In our interviews, study districts in Texas reported high awareness of the importance of raising achievement, with respondents more frequently mentioning state performance pressures than federal ones as the impetus for their actions. Districts also reported high awareness of the importance of using education resources effectively and efficiently. They cited an impressive array of actions they had taken to link their resource allocation decisions to student needs, to build the capacity for teaching and learning, to create financial incentives rewarding teachers based on test scores and other indicators of student performance, and to make their decisionmaking more strategic and data-driven. Although the number of new initiatives was large, they did not appear to be what one administrator called “random acts of improvement,” but rather deliberate steps aligned with district goals.

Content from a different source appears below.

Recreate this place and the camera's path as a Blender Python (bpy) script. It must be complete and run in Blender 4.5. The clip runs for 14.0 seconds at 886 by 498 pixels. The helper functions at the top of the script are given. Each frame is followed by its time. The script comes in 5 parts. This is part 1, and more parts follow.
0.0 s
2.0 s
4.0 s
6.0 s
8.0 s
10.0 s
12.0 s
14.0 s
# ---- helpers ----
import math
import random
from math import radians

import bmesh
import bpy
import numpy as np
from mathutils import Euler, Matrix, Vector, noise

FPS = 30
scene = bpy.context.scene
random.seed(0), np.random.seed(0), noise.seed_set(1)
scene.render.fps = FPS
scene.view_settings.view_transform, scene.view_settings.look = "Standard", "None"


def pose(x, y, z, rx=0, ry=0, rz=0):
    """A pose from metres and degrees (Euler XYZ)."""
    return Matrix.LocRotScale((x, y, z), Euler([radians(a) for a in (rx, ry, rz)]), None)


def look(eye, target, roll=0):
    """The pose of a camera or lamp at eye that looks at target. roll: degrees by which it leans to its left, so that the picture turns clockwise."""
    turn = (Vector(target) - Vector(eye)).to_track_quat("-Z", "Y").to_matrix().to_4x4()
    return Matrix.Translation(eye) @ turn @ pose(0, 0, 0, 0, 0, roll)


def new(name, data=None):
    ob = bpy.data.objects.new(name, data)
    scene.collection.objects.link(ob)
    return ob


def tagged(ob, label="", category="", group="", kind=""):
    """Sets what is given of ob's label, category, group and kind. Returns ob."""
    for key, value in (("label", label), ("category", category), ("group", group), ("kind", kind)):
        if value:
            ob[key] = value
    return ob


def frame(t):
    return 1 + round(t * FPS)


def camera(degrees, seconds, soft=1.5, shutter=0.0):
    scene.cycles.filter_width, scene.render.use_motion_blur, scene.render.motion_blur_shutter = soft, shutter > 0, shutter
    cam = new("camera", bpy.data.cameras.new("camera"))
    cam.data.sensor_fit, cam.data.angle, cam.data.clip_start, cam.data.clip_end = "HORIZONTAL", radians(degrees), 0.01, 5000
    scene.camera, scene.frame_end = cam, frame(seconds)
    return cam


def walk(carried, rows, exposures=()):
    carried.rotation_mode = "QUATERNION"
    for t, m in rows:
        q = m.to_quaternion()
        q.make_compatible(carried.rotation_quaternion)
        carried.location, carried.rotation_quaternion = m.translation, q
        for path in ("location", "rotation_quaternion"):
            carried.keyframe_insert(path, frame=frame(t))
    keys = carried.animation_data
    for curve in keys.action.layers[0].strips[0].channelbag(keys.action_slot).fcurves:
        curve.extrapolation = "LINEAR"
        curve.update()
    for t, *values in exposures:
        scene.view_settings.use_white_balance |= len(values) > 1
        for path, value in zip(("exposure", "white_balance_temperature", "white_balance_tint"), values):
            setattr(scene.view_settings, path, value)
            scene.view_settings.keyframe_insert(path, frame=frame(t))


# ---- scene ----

District personnel cited a number of factors that contributed to their efforts to connect resource allocation decisions to educational objectives. Some were district-specific: a new governance structure in one district, a focus on continuous improvement in another, decentralized decisionmaking to the school level in a third, and the leadership style of central office administrators in a fourth. Other enabling factors common to the study districts included accountability systems, the availability of student data, creative and united leadership, flexibility, a supportive community, and outside funding.

Inadequate funding, driven in part by a state-imposed tax-rate limitation, was the chief barrier cited by local officials in meeting expectations for higher student performance (our interviews were conducted before passage of the 2006 finance reforms that aimed to increase the state share of the burden for education spending). Interviewees also complained about unfunded state mandates and legislative set-asides that reduce unrestricted district revenues. Finally, federal requirements related to the Title I compensatory aid program and restrictions on state special-purpose and philanthropic funding were cited as additional constraints.

District officials acknowledged that their sense of being short of needed funding led them to seek state, federal, and philanthropic grants even when they were not convinced that the required approaches were effective or when they felt that outside funding contributed to “policy churn.” They also noted that state policymakers, who had deliberately reduced state control over local districts in the mid-1990s, seemed to be moving to reassert some of that control. Finally, district officials acknowledged that resistance to change among educators themselves sometimes gets in the way of efforts to more effectively link resource use to performance objectives.

Respondents also explained how several broader factors constrained their efforts to improve performance. At the highest level, political tensions and impasses had stalled significant reform and left fundamental finance mechanisms largely in place. Policymakers expressed frustration about the absence of information that could help them more effectively link resource decisions to performance. At the local level, officials were concerned that rising populations of economically-disadvantaged and English Language Learners were presenting special challenges as they felt these students often require extra resources and make it more difficult for districts to recruit and retain high-quality staff.

A final constraining factor lay with the adults in the system. Although the Texas State Constitution prohibits collective bargaining for school employees, teacher groups have been successful in having teacher protections written into the state code. While principals generally felt that they retained flexibility in how they used staff, they frequently complained about the difficulty of firing ineffective individuals. Officials at both the state and local levels pointed to the persistence of traditional attitudes regarding the equitable distribution of resources as another factor which allows adult interests to trump the needs of students.

The state’s school finance system was created largely in response to court decisions, and a Texas Supreme Court ruling was the strongest factor driving school finance reform at the time of our interviews. The facts that tax reform had to be part of school finance reform and that education policymaking had become less bipartisan complicate the politics of reform. Serious disagreements exist about the best way to use resources: debates that continue in part because of the absence of persuasive empirical evidence regarding “what works.”

Our findings shed light on the problems that ground-level administrators and policymakers face in implementing educational change within the current finance system and illustrate why progress is slow, despite these well-intentioned efforts. We hope that the findings of this and other SFRP reports will encourage policymakers, practitioners, and the public to overcome historical precedents, politics, and resistance to change in order to create an educational system that truly makes student achievement the ultimate goal.